The S&P 500 broad market index futures
experienced a significant decline of 1.6% this week, dropping to 5165 points.
This decline intensified on Thursday, with the benchmark hitting its lowest
level since March 19 at 5147 points. Overall, this week marked the worst
performance for the stock market since October 2023.
Initially, the S&P 500 index showed
stability in the first half of the week and even reached a new all-time high of
5286 points on Monday. However, a series of robust macroeconomic data releases
in the United States led to a retreat. Strong ISM Manufacturing PMI figures,
followed by an upward revision of Q1 2024 GDP estimates by the Atlanta Federal
Reserve, contributed to this downturn. Additionally, the ISM Service sector PMI
surpassed expectations on Wednesday, and the ADP Nonfarm Payrolls report
revealed a figure of 184,000, exceeding the forecast of 148,000.
All these strong data pushed U.S. 10-year
Treasuries Yields to 4.42%, the highest since November 28, 2023. According to
CME FedWatch Tool, bets on interest rates cuts by the Fed in June dropped to
56.2% from the previous 66.0%. The S&P 500 index started treading water, but
was still only 0.5% below this week’s opening. Then Minneapolis Fed President
Neil Kashkari hit the stage by saying that there could be no interest rates cuts
in 2024. “If we continue to see inflation moving sideways, then that would make
me question whether we need to do those rate cuts at all,” he said.
This was a big surprise for the markets after
three other Fed officials this week assured the crowd that three interest rates
cuts would be performed this year as was expected. Kahskari simply turned the
table upside down sending stocks immediately down by 1.42% in a single day, the
largest drop since the end of December The sudden hawkish tone was possibly
triggered by rising oil prices following Israel's strike on Iran’s consulate in
Syria, raising concerns about the possibility of Iran involvement in the
conflict. Brent crude prices jumped by 4.5% above $91.00 per barrel. This could
result in higher inflation that could beat the previous 3.2% YoY. Such developments
decrease chances for interest rates cuts in June. A strong cooling in the U.S.

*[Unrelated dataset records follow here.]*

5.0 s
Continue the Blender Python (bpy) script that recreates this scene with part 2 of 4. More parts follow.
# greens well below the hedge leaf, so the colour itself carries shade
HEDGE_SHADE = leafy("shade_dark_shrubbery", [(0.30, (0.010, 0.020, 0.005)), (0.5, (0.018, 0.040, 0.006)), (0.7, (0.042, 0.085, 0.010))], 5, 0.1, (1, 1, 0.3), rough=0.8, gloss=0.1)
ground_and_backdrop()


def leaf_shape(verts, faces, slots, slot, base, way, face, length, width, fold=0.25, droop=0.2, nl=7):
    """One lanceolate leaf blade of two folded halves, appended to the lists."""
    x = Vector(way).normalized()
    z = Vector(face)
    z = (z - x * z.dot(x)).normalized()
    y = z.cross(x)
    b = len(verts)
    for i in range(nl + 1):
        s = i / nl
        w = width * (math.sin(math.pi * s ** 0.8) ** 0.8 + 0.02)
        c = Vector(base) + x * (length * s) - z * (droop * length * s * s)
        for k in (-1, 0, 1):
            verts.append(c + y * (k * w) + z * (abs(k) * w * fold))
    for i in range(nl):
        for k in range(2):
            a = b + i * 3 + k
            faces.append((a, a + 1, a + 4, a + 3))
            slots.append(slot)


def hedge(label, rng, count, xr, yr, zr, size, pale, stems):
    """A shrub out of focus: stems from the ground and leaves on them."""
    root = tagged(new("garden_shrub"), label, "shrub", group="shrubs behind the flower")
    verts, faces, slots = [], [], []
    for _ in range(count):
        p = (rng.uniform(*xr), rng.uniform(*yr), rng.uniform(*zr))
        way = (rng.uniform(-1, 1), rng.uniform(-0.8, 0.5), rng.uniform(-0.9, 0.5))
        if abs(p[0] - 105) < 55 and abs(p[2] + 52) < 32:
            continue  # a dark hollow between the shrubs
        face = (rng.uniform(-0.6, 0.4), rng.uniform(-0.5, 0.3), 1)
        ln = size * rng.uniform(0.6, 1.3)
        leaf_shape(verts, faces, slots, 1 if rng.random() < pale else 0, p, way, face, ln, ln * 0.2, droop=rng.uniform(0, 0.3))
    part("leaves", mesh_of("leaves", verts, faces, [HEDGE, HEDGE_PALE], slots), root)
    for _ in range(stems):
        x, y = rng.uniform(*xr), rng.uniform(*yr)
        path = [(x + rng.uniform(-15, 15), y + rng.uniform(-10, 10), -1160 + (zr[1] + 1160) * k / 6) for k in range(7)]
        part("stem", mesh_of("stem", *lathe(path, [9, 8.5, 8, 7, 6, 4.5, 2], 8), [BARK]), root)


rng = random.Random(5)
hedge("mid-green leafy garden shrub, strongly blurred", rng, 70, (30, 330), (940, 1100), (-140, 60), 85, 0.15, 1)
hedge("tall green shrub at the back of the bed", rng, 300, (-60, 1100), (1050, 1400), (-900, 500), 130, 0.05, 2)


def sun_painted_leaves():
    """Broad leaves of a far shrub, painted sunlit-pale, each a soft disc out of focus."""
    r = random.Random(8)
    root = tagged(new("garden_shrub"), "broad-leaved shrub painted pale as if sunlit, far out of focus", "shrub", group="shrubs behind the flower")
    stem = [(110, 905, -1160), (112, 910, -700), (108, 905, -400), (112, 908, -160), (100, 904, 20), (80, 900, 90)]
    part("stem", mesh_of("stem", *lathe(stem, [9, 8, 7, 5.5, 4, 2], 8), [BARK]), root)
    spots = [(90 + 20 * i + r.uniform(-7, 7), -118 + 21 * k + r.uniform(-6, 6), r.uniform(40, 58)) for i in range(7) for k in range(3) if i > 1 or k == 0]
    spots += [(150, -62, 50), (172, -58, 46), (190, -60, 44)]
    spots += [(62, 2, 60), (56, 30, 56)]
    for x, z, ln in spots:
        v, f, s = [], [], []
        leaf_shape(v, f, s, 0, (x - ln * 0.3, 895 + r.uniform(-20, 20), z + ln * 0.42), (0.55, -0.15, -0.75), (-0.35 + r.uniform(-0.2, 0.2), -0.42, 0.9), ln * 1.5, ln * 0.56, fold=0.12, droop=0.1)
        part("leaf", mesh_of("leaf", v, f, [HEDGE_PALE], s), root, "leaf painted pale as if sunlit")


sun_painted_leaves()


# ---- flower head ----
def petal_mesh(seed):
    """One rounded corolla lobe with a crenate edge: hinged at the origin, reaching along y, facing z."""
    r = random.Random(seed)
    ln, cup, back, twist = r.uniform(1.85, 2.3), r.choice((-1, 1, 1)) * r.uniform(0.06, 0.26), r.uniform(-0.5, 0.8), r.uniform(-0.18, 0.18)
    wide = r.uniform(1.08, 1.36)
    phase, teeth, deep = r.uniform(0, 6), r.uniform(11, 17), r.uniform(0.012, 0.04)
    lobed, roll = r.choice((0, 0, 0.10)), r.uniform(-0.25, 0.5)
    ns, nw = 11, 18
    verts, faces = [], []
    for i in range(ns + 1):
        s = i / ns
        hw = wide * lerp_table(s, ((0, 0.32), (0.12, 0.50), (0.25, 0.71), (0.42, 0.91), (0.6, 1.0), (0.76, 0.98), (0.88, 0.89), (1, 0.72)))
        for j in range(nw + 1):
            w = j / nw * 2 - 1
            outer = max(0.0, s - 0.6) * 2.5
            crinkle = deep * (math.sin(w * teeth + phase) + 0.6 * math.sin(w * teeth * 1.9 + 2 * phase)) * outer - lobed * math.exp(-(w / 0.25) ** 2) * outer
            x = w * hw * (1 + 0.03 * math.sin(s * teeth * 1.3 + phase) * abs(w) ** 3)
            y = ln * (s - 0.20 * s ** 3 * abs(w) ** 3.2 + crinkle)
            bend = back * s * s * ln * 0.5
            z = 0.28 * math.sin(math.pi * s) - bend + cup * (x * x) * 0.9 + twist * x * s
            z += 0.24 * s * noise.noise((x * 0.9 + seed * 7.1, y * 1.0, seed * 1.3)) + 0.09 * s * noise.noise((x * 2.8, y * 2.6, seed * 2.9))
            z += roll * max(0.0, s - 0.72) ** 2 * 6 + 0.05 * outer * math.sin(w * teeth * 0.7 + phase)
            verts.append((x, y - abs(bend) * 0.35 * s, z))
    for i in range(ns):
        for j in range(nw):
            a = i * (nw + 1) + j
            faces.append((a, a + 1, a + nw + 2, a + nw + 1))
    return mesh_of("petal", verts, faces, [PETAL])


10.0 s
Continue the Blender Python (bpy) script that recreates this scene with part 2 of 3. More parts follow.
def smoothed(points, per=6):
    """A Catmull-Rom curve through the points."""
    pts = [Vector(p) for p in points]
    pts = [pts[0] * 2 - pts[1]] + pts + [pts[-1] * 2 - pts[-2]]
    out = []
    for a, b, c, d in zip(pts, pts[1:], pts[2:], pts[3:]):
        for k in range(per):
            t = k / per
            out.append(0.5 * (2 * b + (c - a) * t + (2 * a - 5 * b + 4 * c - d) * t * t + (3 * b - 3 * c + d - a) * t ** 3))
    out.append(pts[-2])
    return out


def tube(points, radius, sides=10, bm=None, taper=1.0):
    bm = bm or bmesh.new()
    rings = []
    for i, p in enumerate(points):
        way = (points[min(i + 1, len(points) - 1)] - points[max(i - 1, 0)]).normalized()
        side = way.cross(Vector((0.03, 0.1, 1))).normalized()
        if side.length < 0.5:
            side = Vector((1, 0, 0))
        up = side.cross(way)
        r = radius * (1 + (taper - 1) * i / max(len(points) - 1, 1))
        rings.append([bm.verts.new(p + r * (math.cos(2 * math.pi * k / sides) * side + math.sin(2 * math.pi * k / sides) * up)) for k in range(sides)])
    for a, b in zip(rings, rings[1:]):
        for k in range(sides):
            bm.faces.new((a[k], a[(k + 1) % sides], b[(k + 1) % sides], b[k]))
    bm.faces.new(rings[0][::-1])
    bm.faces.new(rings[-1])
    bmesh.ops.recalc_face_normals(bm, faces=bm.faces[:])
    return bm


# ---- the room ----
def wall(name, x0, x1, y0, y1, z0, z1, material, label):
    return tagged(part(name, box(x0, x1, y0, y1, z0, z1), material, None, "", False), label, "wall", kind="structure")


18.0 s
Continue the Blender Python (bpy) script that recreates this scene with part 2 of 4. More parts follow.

labour market may save the situation, but this may not happen, unfortunately,
as estimates paint a different picture.
Looking ahead, the March Nonfarm Payrolls
(NFP) report is anticipated to reveal strong figures, with estimates ranging
from 212,000 to 226,000, and the unemployment rate expected to either remain at
3.9% or edge lower to 3.8%. Additionally, average hourly earnings are
forecasted to accelerate to 0.3% MoM. If these expectations materialize, they
could support Kashkari’s narrative to delay interest rate cuts, potentially
leading to further pressure in the stock market and increased Treasury yields
above 4.42%.
Technically, the S&P 500 index has
surpassed the final upside target zone at 4850-4950 points and entered a period
of potential correction opportunities. Therefore, monitoring any reversal
patterns that may emerge on the chart is advisable. The existing reversal pattern suggests a standard correction of
5-7%, with potential downside opportunities possibly emerging soon. The market
is craving for correction, but when it could start remain unclear. May be it is
has already started. If the S&P 500 index drops below 5050 points this
scenario would become a primary one. The nearest resistance is at 5230 points,
while support is at 5110-5130 points.
The oil market is full
of optimism, as prices are resting near the resistance at $92.00 per barrel of
Brent crude. From a technical standpoint, downward pressure prevails in the
market, expected to continue throughout mid-May. Therefore, a breakthrough is
unlikely. The nearest resistance is at $87.00-92.00 per barrel, while support
is at $81.00-83.00 per barrel.
Gold prices, having
reached mid-term upside targets at $2000-2100 per troy ounce, established a new
all-time high close to the resistance level at $2300 per ounce. This level
would be hard to breach. A technical period favorable for downside scenarios
has commenced, expected to last until mid-April. The retracement of prices is
highly likely. The nearest support is at $2200-2220.
The currency market is
very volatile this week. A strengthening of the Greenback by 0.6% in the
beginning of the week reversed with a weakening by 0.7%. The EURUSD is trading
around to 1.08400 after hitting high at 1.08760. Such volatility point to a
mixed sentiment in the market that has no solid direction now. Betting on both
the rising and declining EURUSD remains risky, with a return to the
1.11500-1.12500 area likely, but a drop to 1.05000 should not be excluded.